3D scene code data
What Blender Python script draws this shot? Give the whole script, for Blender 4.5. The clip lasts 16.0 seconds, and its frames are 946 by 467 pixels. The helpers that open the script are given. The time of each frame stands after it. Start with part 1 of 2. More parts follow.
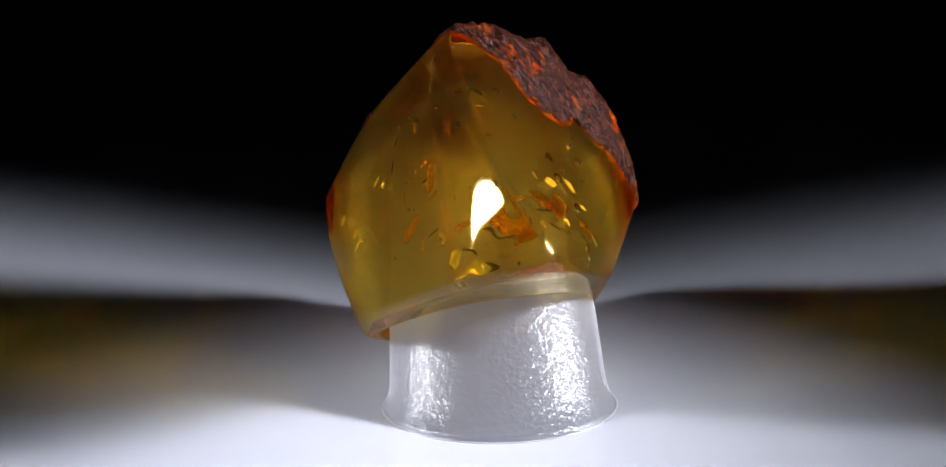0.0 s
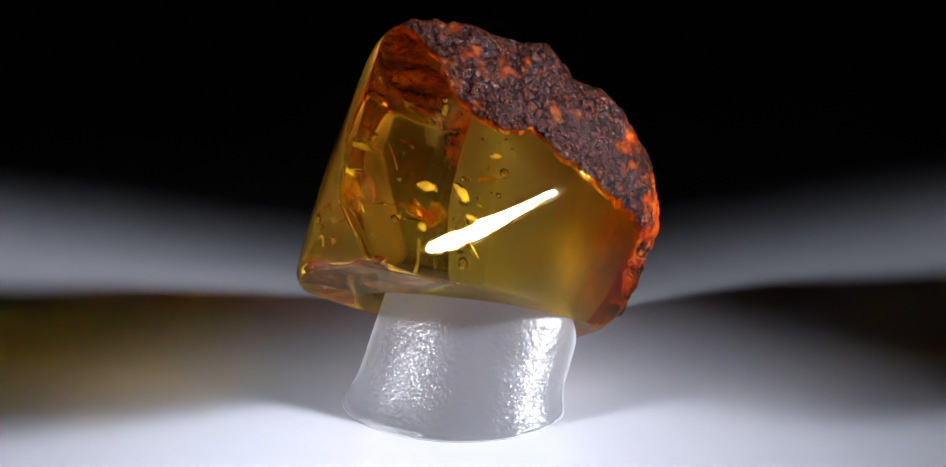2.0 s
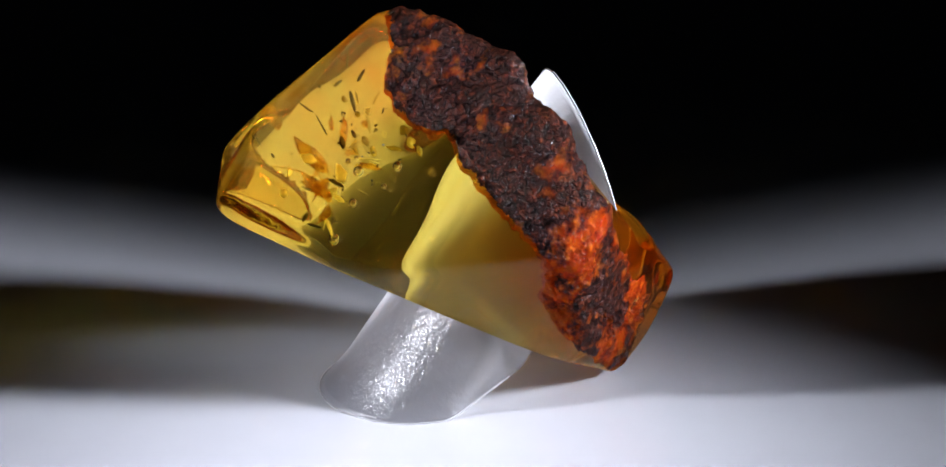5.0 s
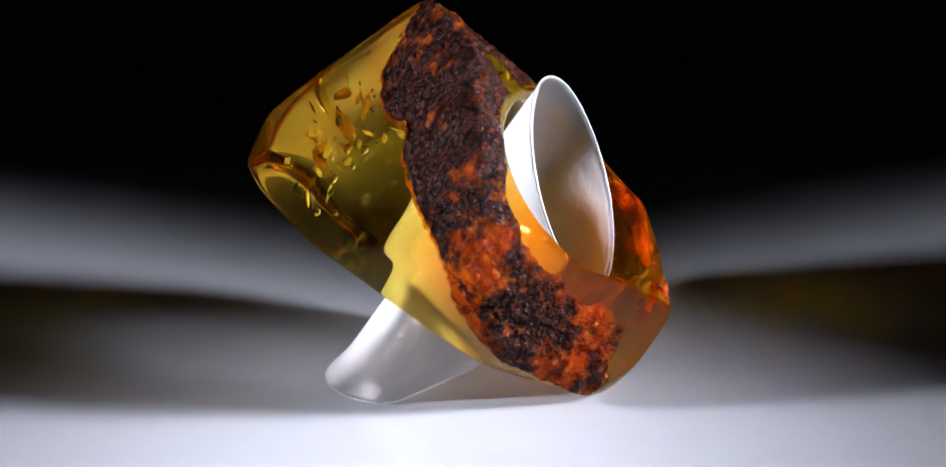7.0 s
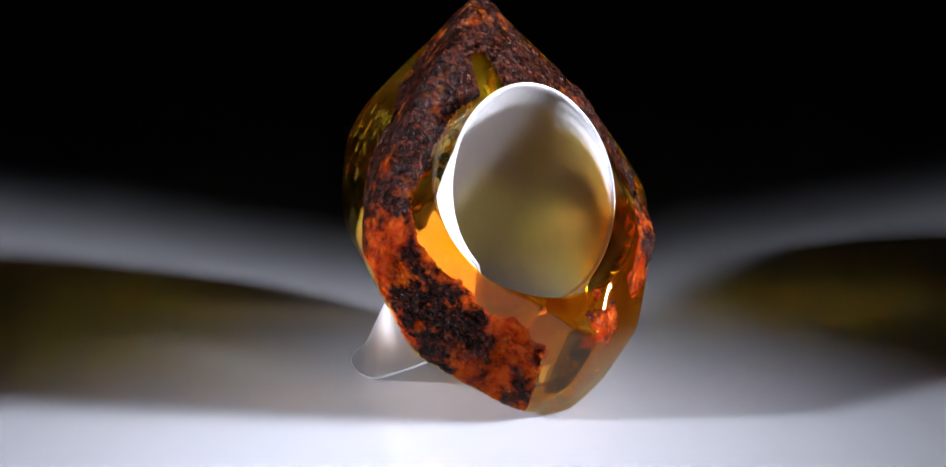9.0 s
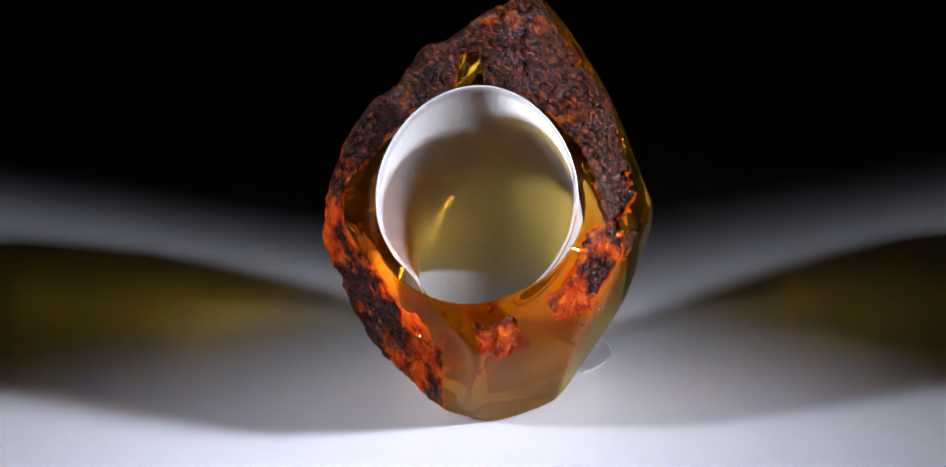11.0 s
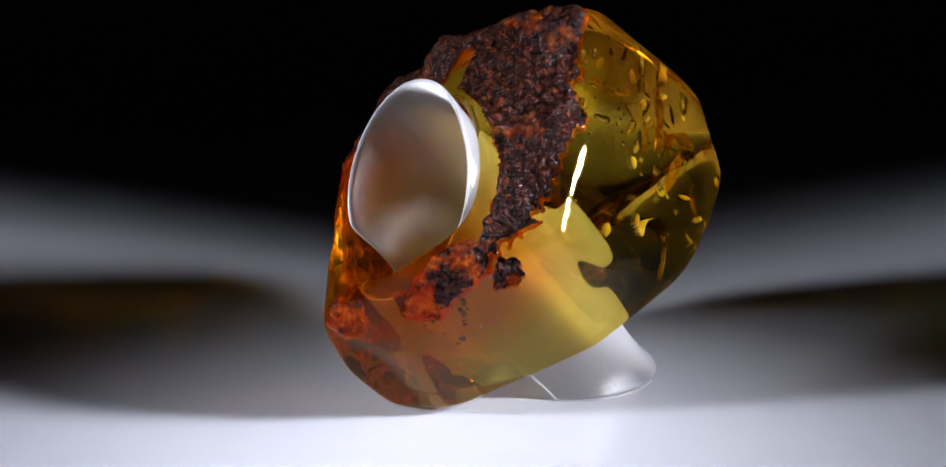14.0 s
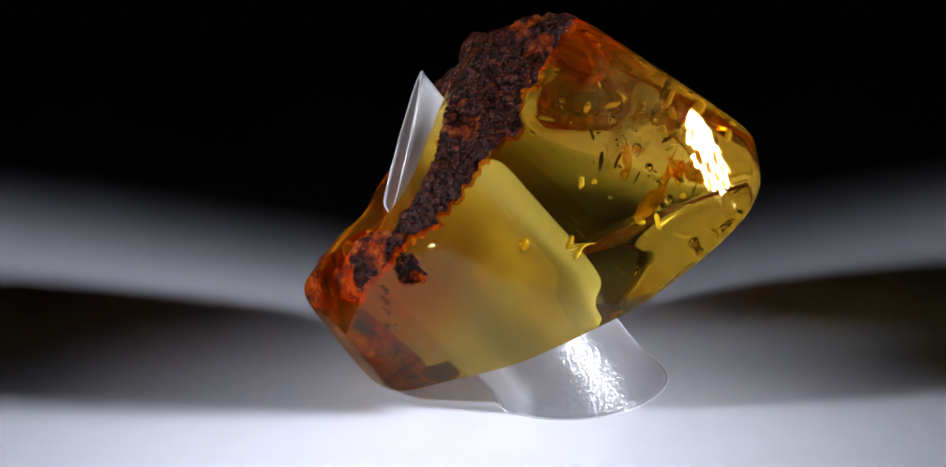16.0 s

==

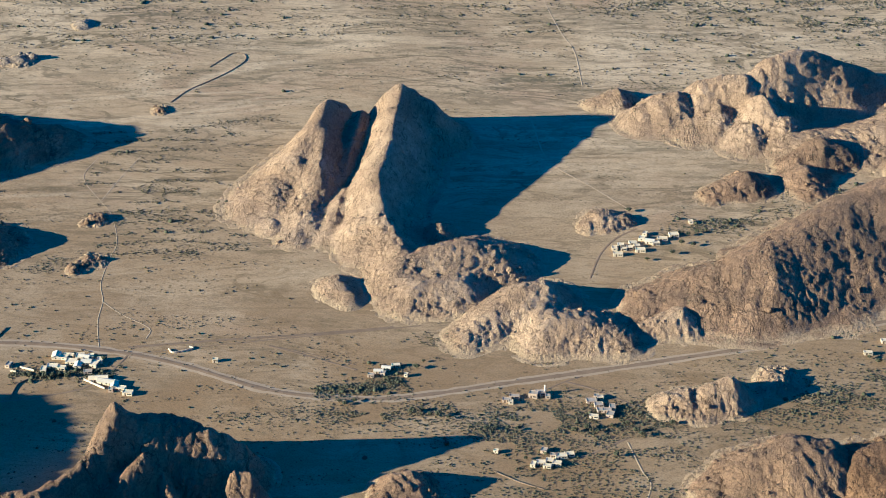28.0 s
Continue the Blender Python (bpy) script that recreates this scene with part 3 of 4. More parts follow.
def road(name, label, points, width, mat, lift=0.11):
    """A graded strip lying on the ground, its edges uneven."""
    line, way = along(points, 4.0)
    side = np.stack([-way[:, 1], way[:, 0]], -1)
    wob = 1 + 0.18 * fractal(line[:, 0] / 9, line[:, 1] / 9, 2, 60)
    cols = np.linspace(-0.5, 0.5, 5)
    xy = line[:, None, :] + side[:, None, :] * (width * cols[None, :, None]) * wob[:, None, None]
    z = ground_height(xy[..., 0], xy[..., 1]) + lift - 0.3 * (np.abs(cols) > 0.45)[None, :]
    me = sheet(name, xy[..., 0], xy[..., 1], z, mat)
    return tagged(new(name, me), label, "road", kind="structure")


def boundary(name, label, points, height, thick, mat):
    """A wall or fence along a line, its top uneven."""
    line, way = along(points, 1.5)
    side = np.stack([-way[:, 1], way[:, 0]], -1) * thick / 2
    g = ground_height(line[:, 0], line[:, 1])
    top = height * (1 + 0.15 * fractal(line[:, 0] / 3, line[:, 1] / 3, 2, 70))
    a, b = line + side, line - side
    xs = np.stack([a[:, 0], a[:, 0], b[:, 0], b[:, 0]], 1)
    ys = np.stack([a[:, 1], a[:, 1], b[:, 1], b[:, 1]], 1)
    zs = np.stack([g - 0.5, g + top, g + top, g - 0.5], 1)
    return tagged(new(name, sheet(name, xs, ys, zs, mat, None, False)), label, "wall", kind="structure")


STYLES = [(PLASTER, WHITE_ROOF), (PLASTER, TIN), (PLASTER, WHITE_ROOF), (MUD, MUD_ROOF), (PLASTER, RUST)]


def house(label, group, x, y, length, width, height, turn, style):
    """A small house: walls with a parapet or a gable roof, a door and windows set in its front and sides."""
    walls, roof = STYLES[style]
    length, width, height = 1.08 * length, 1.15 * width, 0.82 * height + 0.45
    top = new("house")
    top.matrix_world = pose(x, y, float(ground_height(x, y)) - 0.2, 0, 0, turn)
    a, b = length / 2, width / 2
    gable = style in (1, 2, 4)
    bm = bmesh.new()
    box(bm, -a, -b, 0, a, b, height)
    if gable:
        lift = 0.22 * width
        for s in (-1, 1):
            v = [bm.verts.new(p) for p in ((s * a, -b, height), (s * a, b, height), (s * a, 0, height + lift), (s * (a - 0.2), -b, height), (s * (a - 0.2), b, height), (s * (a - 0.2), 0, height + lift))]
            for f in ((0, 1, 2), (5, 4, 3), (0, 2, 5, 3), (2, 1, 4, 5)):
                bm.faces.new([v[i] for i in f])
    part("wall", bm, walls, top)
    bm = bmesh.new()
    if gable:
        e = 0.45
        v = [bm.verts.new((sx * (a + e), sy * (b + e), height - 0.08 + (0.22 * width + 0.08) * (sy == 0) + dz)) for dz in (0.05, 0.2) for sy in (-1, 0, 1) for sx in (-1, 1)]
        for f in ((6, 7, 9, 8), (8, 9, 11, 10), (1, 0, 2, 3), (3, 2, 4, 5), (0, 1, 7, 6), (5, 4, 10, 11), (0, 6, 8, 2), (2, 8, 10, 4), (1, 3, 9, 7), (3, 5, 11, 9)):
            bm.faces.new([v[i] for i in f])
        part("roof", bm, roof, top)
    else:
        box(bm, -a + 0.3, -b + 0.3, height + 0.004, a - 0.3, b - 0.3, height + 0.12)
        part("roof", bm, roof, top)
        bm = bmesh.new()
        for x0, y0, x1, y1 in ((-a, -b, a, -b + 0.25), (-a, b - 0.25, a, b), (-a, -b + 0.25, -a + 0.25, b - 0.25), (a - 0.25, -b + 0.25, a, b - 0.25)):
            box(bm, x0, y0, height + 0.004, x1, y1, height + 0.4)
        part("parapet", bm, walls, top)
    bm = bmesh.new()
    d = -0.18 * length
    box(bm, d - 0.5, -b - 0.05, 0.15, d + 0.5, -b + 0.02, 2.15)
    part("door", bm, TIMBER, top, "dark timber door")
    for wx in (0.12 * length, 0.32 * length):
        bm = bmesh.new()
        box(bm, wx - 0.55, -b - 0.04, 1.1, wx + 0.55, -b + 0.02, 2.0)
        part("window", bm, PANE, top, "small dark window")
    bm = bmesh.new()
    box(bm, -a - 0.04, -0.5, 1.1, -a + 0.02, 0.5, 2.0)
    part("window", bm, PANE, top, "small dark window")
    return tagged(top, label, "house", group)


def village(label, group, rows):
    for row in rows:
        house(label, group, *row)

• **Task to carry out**
Go through the preceding material and copy each line that has the word "with".

• **Result**
What Blender Python script draws this shot? Give the whole script, for Blender 4.5. The clip lasts 16.0 seconds, and its frames are 946 by 467 pixels. The helpers that open the script are given. The time of each frame stands after it. Start with part 1 of 2. More parts follow.
Continue the Blender Python (bpy) script that recreates this scene with part 3 of 4. More parts follow.
    """A small house: walls with a parapet or a gable roof, a door and windows set in its front and sides."""